*Directive:* Copy the data below exactly, omitting any picture it contains.

=====

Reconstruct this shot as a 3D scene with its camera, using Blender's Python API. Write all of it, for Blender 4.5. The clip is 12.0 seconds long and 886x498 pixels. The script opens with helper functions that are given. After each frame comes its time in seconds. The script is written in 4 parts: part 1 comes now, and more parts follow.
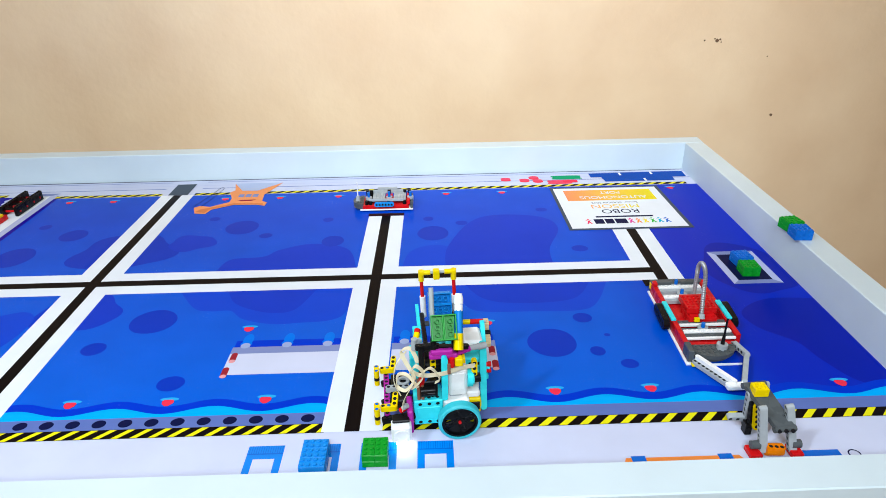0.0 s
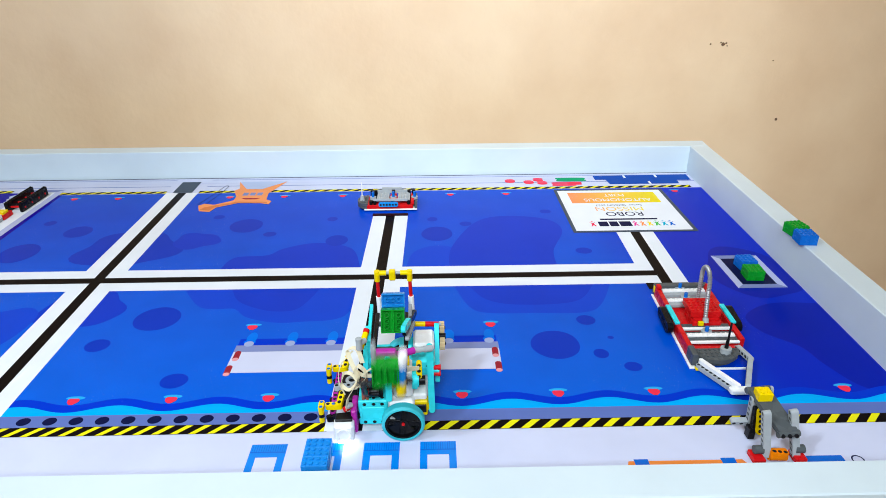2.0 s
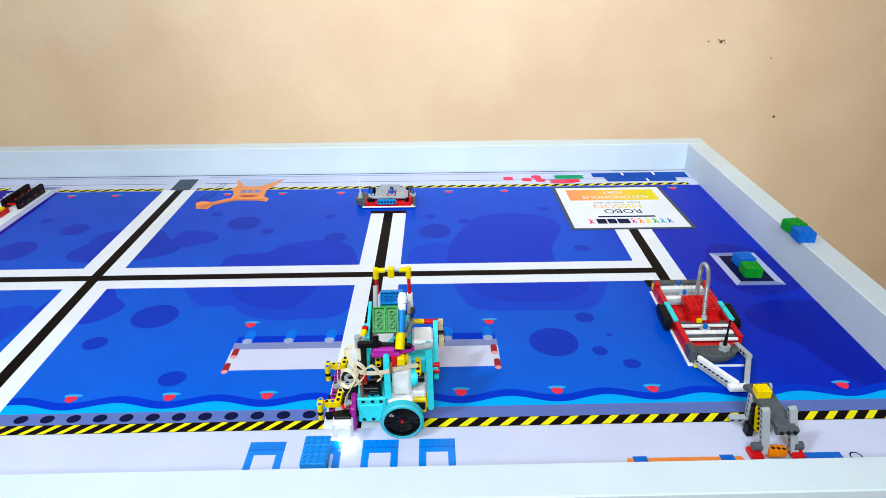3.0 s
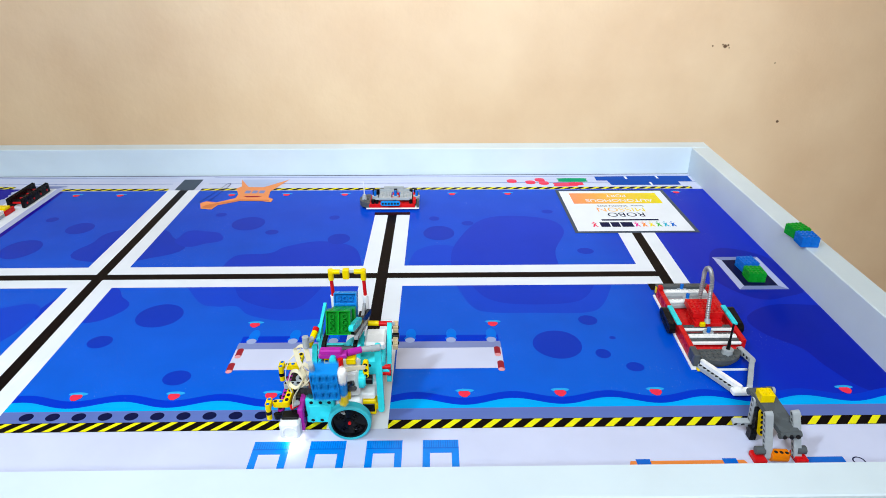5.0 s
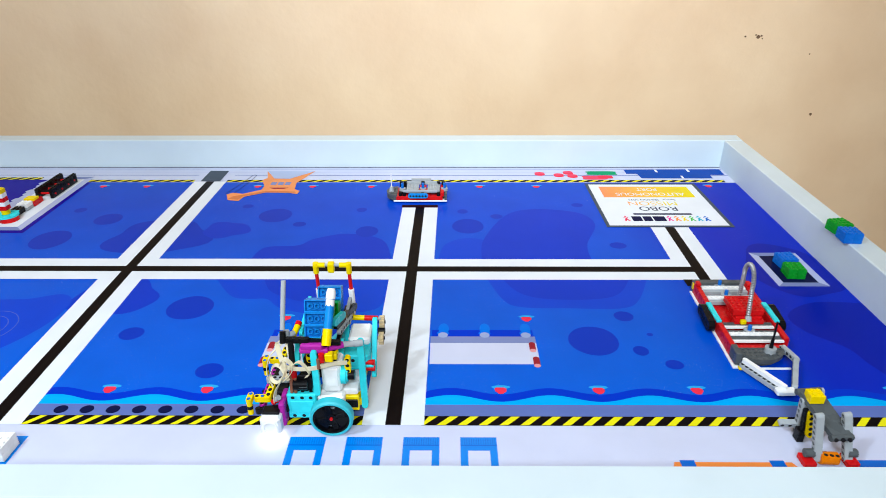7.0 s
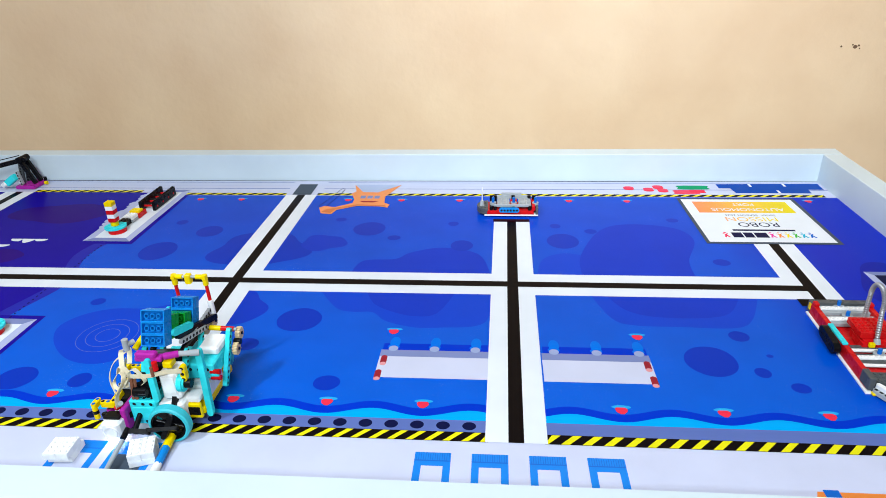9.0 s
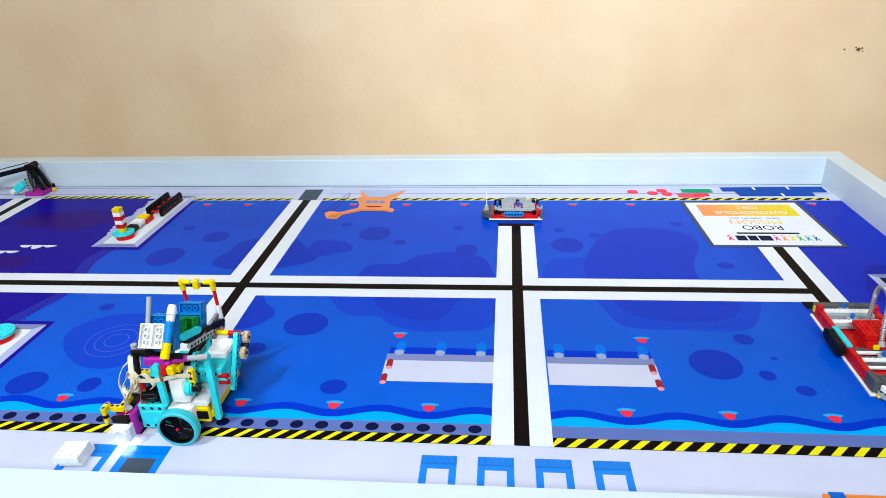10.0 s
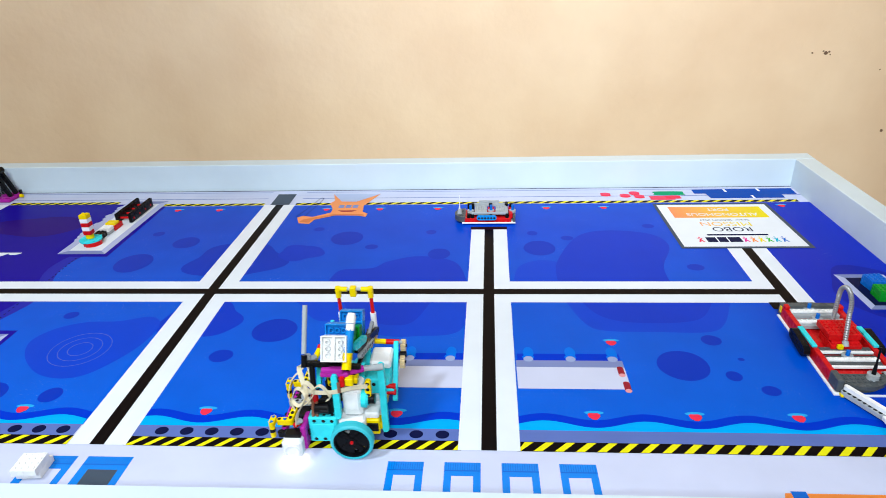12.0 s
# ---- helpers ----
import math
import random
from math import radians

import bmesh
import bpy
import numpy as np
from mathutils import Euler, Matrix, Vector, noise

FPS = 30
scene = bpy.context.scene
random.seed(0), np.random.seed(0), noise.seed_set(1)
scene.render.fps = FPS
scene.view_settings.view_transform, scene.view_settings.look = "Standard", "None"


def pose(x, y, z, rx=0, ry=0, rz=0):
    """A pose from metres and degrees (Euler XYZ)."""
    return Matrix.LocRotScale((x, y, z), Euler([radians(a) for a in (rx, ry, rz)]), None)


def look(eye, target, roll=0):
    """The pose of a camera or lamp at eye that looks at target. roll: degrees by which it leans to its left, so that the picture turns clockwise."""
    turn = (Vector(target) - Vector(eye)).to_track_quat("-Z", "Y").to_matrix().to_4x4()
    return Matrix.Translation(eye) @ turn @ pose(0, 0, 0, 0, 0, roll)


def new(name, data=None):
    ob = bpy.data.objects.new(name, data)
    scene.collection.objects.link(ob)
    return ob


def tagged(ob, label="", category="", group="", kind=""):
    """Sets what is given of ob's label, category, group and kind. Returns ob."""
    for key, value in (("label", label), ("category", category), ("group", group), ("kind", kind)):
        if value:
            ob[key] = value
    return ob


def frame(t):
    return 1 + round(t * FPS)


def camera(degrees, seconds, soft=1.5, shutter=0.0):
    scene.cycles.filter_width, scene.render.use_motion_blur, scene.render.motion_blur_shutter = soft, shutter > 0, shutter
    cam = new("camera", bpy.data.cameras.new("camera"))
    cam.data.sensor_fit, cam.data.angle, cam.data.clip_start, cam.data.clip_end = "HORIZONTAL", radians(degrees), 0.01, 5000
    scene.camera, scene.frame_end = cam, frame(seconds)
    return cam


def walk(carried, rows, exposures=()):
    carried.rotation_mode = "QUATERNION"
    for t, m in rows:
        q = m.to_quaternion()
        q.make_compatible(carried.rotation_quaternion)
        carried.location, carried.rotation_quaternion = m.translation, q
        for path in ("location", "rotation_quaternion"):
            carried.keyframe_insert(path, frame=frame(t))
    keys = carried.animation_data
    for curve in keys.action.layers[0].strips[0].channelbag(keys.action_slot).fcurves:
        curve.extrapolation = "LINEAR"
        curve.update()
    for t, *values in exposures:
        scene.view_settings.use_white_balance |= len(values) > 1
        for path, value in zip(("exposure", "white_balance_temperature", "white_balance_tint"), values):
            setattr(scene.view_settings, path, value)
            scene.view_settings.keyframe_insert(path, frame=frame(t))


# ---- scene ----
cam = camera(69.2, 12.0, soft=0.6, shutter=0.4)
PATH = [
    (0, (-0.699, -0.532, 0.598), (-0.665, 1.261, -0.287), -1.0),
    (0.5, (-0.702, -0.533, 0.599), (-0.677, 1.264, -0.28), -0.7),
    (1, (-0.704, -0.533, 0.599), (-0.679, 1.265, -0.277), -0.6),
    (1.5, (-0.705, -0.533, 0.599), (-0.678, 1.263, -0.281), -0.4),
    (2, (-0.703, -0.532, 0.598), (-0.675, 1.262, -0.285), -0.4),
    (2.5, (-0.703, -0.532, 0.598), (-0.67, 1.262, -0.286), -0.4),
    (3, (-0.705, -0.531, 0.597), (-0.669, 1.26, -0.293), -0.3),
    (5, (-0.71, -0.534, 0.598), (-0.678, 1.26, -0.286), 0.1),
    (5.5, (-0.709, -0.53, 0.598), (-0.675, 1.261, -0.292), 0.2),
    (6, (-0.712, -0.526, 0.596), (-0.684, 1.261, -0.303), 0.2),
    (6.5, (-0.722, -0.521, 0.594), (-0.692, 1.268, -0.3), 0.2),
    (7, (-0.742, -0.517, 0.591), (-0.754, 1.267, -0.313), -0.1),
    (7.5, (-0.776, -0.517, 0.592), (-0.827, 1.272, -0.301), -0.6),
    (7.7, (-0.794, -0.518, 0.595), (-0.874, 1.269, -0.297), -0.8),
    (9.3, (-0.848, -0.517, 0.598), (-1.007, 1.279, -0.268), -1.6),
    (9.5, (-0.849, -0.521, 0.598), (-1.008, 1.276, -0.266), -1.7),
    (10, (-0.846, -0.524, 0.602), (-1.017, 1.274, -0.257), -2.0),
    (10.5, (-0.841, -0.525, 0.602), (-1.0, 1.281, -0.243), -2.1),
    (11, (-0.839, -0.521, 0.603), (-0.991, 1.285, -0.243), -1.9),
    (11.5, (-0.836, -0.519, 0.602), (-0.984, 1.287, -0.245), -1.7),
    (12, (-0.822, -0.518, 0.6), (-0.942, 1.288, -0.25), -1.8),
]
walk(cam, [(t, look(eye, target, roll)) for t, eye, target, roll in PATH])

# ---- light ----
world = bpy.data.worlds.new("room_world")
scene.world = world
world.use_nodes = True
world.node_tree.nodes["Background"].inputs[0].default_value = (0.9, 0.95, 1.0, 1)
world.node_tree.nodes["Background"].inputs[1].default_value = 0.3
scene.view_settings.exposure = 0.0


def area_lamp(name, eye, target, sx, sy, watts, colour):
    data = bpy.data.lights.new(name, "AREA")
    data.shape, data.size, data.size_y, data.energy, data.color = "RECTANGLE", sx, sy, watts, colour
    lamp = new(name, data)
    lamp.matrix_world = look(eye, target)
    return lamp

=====

*Correct output:*
Reconstruct this shot as a 3D scene with its camera, using Blender's Python API. Write all of it, for Blender 4.5. The clip is 12.0 seconds long and 886x498 pixels. The script opens with helper functions that are given. After each frame comes its time in seconds. The script is written in 4 parts: part 1 comes now, and more parts follow.
0.0 s
2.0 s
3.0 s
5.0 s
7.0 s
9.0 s
10.0 s
12.0 s
# ---- helpers ----
import math
import random
from math import radians

import bmesh
import bpy
import numpy as np
from mathutils import Euler, Matrix, Vector, noise

FPS = 30
scene = bpy.context.scene
random.seed(0), np.random.seed(0), noise.seed_set(1)
scene.render.fps = FPS
scene.view_settings.view_transform, scene.view_settings.look = "Standard", "None"


def pose(x, y, z, rx=0, ry=0, rz=0):
    """A pose from metres and degrees (Euler XYZ)."""
    return Matrix.LocRotScale((x, y, z), Euler([radians(a) for a in (rx, ry, rz)]), None)


def look(eye, target, roll=0):
    """The pose of a camera or lamp at eye that looks at target. roll: degrees by which it leans to its left, so that the picture turns clockwise."""
    turn = (Vector(target) - Vector(eye)).to_track_quat("-Z", "Y").to_matrix().to_4x4()
    return Matrix.Translation(eye) @ turn @ pose(0, 0, 0, 0, 0, roll)


def new(name, data=None):
    ob = bpy.data.objects.new(name, data)
    scene.collection.objects.link(ob)
    return ob


def tagged(ob, label="", category="", group="", kind=""):
    """Sets what is given of ob's label, category, group and kind. Returns ob."""
    for key, value in (("label", label), ("category", category), ("group", group), ("kind", kind)):
        if value:
            ob[key] = value
    return ob


def frame(t):
    return 1 + round(t * FPS)


def camera(degrees, seconds, soft=1.5, shutter=0.0):
    scene.cycles.filter_width, scene.render.use_motion_blur, scene.render.motion_blur_shutter = soft, shutter > 0, shutter
    cam = new("camera", bpy.data.cameras.new("camera"))
    cam.data.sensor_fit, cam.data.angle, cam.data.clip_start, cam.data.clip_end = "HORIZONTAL", radians(degrees), 0.01, 5000
    scene.camera, scene.frame_end = cam, frame(seconds)
    return cam


def walk(carried, rows, exposures=()):
    carried.rotation_mode = "QUATERNION"
    for t, m in rows:
        q = m.to_quaternion()
        q.make_compatible(carried.rotation_quaternion)
        carried.location, carried.rotation_quaternion = m.translation, q
        for path in ("location", "rotation_quaternion"):
            carried.keyframe_insert(path, frame=frame(t))
    keys = carried.animation_data
    for curve in keys.action.layers[0].strips[0].channelbag(keys.action_slot).fcurves:
        curve.extrapolation = "LINEAR"
        curve.update()
    for t, *values in exposures:
        scene.view_settings.use_white_balance |= len(values) > 1
        for path, value in zip(("exposure", "white_balance_temperature", "white_balance_tint"), values):
            setattr(scene.view_settings, path, value)
            scene.view_settings.keyframe_insert(path, frame=frame(t))


# ---- scene ----
cam = camera(69.2, 12.0, soft=0.6, shutter=0.4)
PATH = [
    (0, (-0.699, -0.532, 0.598), (-0.665, 1.261, -0.287), -1.0),
    (0.5, (-0.702, -0.533, 0.599), (-0.677, 1.264, -0.28), -0.7),
    (1, (-0.704, -0.533, 0.599), (-0.679, 1.265, -0.277), -0.6),
    (1.5, (-0.705, -0.533, 0.599), (-0.678, 1.263, -0.281), -0.4),
    (2, (-0.703, -0.532, 0.598), (-0.675, 1.262, -0.285), -0.4),
    (2.5, (-0.703, -0.532, 0.598), (-0.67, 1.262, -0.286), -0.4),
    (3, (-0.705, -0.531, 0.597), (-0.669, 1.26, -0.293), -0.3),
    (5, (-0.71, -0.534, 0.598), (-0.678, 1.26, -0.286), 0.1),
    (5.5, (-0.709, -0.53, 0.598), (-0.675, 1.261, -0.292), 0.2),
    (6, (-0.712, -0.526, 0.596), (-0.684, 1.261, -0.303), 0.2),
    (6.5, (-0.722, -0.521, 0.594), (-0.692, 1.268, -0.3), 0.2),
    (7, (-0.742, -0.517, 0.591), (-0.754, 1.267, -0.313), -0.1),
    (7.5, (-0.776, -0.517, 0.592), (-0.827, 1.272, -0.301), -0.6),
    (7.7, (-0.794, -0.518, 0.595), (-0.874, 1.269, -0.297), -0.8),
    (9.3, (-0.848, -0.517, 0.598), (-1.007, 1.279, -0.268), -1.6),
    (9.5, (-0.849, -0.521, 0.598), (-1.008, 1.276, -0.266), -1.7),
    (10, (-0.846, -0.524, 0.602), (-1.017, 1.274, -0.257), -2.0),
    (10.5, (-0.841, -0.525, 0.602), (-1.0, 1.281, -0.243), -2.1),
    (11, (-0.839, -0.521, 0.603), (-0.991, 1.285, -0.243), -1.9),
    (11.5, (-0.836, -0.519, 0.602), (-0.984, 1.287, -0.245), -1.7),
    (12, (-0.822, -0.518, 0.6), (-0.942, 1.288, -0.25), -1.8),
]
walk(cam, [(t, look(eye, target, roll)) for t, eye, target, roll in PATH])

# ---- light ----
world = bpy.data.worlds.new("room_world")
scene.world = world
world.use_nodes = True
world.node_tree.nodes["Background"].inputs[0].default_value = (0.9, 0.95, 1.0, 1)
world.node_tree.nodes["Background"].inputs[1].default_value = 0.3
scene.view_settings.exposure = 0.0


def area_lamp(name, eye, target, sx, sy, watts, colour):
    data = bpy.data.lights.new(name, "AREA")
    data.shape, data.size, data.size_y, data.energy, data.color = "RECTANGLE", sx, sy, watts, colour
    lamp = new(name, data)
    lamp.matrix_world = look(eye, target)
    return lamp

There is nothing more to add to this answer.